TASK STATEMENT: Extract every line of the material that holds the string "this".

TASK MATERIAL:
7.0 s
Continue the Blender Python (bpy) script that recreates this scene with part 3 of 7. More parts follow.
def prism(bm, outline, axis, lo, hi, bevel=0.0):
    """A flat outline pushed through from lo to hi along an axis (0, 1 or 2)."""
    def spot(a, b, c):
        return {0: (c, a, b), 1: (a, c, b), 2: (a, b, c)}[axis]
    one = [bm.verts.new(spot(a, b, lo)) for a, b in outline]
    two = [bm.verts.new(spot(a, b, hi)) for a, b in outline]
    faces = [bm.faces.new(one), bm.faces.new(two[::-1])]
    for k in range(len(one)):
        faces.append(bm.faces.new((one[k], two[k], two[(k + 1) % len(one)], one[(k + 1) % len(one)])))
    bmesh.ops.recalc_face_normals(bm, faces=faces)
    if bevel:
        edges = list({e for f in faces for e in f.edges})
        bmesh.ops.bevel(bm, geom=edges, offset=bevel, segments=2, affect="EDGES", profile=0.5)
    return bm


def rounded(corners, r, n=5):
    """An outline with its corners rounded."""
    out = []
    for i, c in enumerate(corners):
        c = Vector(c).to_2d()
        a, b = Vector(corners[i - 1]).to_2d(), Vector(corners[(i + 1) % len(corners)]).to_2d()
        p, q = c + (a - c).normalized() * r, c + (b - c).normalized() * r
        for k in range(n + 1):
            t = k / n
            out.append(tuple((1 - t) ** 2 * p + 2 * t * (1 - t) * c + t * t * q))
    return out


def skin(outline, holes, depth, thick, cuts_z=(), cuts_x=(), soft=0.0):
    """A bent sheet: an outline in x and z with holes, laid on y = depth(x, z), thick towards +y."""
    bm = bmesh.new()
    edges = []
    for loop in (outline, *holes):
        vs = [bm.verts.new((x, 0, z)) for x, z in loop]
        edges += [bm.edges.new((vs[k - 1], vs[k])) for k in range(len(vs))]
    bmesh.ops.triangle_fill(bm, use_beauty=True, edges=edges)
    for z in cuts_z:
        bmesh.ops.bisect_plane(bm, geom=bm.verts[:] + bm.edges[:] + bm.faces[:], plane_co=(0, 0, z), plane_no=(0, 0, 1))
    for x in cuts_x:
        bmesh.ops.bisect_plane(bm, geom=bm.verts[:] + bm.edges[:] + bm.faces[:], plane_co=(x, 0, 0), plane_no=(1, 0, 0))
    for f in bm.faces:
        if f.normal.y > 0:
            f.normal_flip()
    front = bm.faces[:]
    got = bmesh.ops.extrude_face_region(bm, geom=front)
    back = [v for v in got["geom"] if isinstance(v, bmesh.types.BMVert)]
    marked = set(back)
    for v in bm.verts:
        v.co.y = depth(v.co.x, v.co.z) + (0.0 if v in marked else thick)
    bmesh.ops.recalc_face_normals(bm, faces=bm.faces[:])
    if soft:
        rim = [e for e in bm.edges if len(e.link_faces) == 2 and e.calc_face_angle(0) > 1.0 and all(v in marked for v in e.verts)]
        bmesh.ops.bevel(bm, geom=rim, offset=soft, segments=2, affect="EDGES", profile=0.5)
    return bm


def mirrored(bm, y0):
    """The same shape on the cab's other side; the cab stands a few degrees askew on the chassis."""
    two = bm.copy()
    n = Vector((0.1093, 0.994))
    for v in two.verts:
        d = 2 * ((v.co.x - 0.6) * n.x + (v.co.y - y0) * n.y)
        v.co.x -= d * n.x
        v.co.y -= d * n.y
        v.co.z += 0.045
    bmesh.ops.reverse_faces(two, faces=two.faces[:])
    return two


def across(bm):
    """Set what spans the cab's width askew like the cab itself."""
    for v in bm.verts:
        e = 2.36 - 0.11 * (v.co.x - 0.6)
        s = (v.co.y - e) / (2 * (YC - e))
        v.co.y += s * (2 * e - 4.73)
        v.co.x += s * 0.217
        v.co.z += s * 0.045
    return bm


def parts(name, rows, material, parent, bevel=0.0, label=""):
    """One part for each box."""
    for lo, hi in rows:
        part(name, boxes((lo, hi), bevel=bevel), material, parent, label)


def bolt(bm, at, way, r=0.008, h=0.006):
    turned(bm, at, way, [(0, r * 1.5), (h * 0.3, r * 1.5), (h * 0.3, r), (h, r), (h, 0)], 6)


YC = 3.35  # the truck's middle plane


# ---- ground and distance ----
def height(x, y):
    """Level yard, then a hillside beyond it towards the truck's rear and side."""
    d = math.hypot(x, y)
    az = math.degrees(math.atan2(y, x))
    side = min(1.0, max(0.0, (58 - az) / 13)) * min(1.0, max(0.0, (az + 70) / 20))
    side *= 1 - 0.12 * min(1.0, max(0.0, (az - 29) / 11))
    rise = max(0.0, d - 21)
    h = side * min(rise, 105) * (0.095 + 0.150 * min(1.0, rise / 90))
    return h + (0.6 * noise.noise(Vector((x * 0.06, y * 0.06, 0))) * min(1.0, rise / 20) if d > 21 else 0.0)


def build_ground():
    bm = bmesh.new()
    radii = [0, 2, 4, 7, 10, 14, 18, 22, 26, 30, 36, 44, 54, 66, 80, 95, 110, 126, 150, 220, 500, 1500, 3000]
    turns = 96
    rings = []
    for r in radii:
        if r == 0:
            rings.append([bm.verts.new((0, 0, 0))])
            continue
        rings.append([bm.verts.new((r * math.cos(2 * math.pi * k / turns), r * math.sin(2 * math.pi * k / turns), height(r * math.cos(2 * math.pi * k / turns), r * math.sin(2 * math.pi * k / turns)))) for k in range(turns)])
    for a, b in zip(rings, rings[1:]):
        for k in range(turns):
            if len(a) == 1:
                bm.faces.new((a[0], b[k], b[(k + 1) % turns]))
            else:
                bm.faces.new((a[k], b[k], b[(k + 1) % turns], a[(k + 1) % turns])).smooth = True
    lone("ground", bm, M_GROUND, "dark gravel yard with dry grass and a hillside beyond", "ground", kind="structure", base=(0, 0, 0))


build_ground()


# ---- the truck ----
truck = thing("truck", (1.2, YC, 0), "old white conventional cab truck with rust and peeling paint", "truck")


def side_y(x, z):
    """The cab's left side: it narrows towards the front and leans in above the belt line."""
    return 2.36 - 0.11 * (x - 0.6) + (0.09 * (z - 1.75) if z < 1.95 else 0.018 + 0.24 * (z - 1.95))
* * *
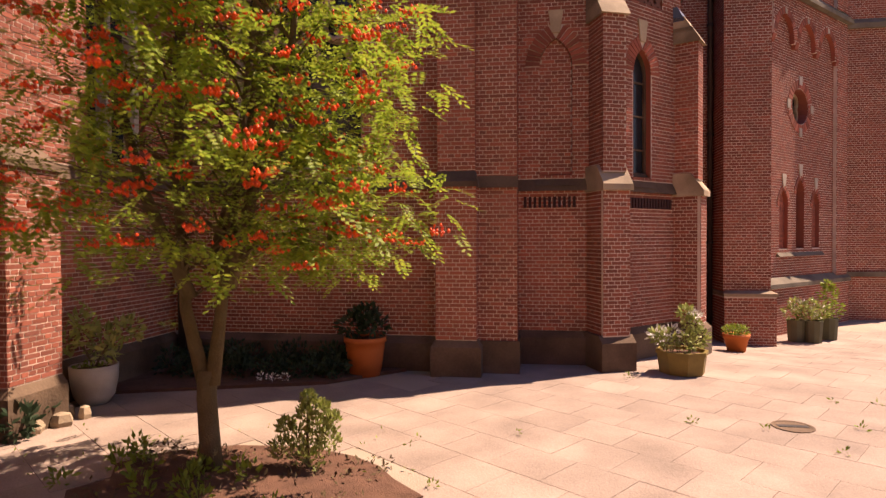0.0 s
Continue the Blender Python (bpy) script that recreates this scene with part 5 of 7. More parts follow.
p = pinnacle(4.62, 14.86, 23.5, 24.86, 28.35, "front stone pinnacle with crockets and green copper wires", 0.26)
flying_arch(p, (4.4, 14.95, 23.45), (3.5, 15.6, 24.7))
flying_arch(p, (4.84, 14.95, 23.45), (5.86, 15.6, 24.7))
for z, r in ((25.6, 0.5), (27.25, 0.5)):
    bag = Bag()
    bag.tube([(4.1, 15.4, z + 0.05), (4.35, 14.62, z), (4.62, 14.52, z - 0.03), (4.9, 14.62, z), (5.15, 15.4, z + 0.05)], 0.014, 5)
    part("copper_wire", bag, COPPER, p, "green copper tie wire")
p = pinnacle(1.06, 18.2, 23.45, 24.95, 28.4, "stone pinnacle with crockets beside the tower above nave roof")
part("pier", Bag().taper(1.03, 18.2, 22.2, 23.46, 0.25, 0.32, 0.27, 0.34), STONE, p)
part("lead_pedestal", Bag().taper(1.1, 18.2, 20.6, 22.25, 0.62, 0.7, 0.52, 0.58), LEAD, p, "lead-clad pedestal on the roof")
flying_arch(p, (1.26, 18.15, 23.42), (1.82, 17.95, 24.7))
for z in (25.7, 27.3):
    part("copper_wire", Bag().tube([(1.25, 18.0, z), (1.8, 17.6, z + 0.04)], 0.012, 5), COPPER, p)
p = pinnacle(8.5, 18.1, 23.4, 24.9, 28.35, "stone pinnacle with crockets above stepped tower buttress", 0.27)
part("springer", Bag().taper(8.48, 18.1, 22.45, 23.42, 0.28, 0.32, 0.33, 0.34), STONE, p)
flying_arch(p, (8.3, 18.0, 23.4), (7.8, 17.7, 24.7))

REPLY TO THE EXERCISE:
Continue the Blender Python (bpy) script that recreates this scene with part 3 of 7. More parts follow.
Continue the Blender Python (bpy) script that recreates this scene with part 5 of 7. More parts follow.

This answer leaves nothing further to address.